The way Tyler works with ambient music is additionally intriguing. The ambient sounds lend a constantly shifting feel lending a sense of disorientation. Sampled infomercial phrases become part of the musical texture in “Free Catalog,” a track that plays along the line of a new third stream jazz experiment. Overall, the background of the sound may seem static, but there is a lot of active music popping up in the texture. Given the nature of the film itself, this would be a powerful choice and watching the film one should pay close attention to the musical cues and clues. Those wondering what might be in store for Tyler’s upcoming score for THE FAST AND THE FURIOUS may find it in “Fierce” which rocks along quite nicely.
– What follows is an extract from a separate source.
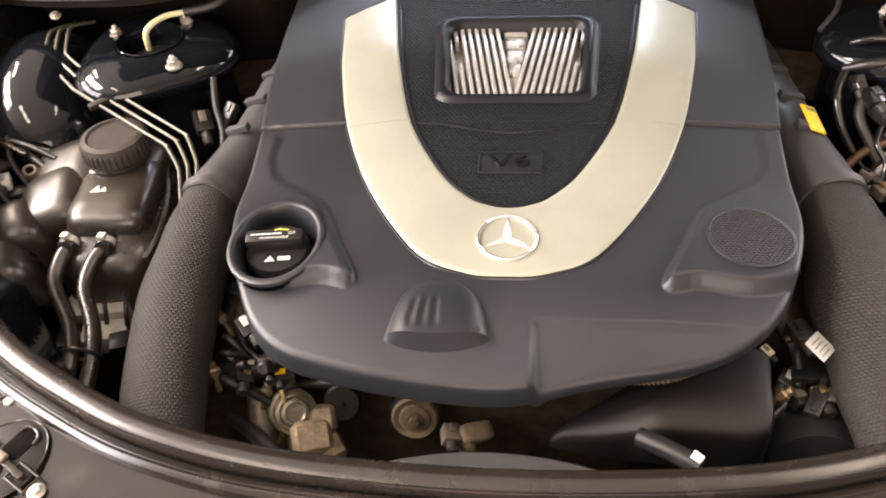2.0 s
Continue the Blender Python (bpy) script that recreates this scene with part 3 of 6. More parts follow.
part("windscreen", bm, M_GLASS, car, "dark windscreen glass")
bm = bmesh.new()
box(bm, (0, 2.35, 1.46), (1.24, 1.05, 0.04), 0.018)
for s in (-1, 1):
    tube(bm, [(s * 0.80, 1.06, 1.0), (s * 0.70, 1.5, 1.29), (s * 0.62, 1.86, 1.45)], 0.03, 10)
    tube(bm, [(s * 0.62, 2.85, 1.45), (s * 0.68, 3.2, 1.28), (s * 0.74, 3.6, 1.02)], 0.045, 10)
    tube(bm, [(s * 0.63, 2.45, 1.45), (s * 0.76, 2.5, 0.98)], 0.04, 8)
part("roof", bm, M_PAINT, car)
def side_plate(outline, s, x0, x1, name, label=""):
    """A body panel from a (y, z) outline, rounded on its outer face."""
    b = bmesh.new()
    slab(b, outline if s > 0 else outline[::-1], 0.0, lambda y, z: (x1 - x0) - 0.10 * (max(0.0, z - 0.72)) - 0.06 * max(0.0, 0.45 - z), 0.012, Matrix(((0, 0, s, s * x0), (1, 0, 0, 0), (0, 1, 0, 0), (0, 0, 0, 1))))
    return part(name, b, M_PAINT, car, label)


for s in (-1, 1):
    side_plate(rounded(1.26, 0.24, 2.30, 0.985, 0.05), s, 0.84, 0.925, "door", "glossy black car door")
    side_plate(rounded(2.31, 0.24, 2.98, 0.985, 0.05), s, 0.84, 0.925, "door", "glossy black car door")
    arch = [(3.27 + 0.37 * math.cos(radians(a)), 0.325 + 0.37 * math.sin(radians(a))) for a in range(185, -10, -15)]
    side_plate([(2.99, 0.98), (2.99, 0.30)] + [p for p in arch if p[0] > 3.0] + [(3.75, 0.28), (4.30, 0.34), (4.36, 0.60), (4.32, 0.90), (4.0, 0.985)], s, 0.82, 0.91, "rear_wing")
    part("side_sill", box(bmesh.new(), (s * 0.86, 2.05, 0.21), (0.08, 1.9, 0.09), 0.02), M_PLASTIC, car)
part("boot_lid", box(bmesh.new(), (0, 3.95, 0.93), (1.60, 0.70, 0.10), 0.045, segs=4), M_PAINT, car)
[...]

The temptation with a score like THE BIG EMPTY is to try and find Tyler’s “early” style or individual voice buried within the music. Some will see similarities here to other scores but this is the kind of score that one finds in many independent films. What will strike you is there is just something about this one that raises it above your average indie score. Tyler’s fans know what that something is and they will be grateful for this release. For others it will be a curiosity, perhaps like THE MISSOURI BREAKS seems curious in John Williams’ filmography until you hear what is to come and listen to it in close proximity to the composer’s other work.

THE BIG EMPTY does not have aspirations at grandeur as a film. Neither does its score, but it still makes for an interesting listen.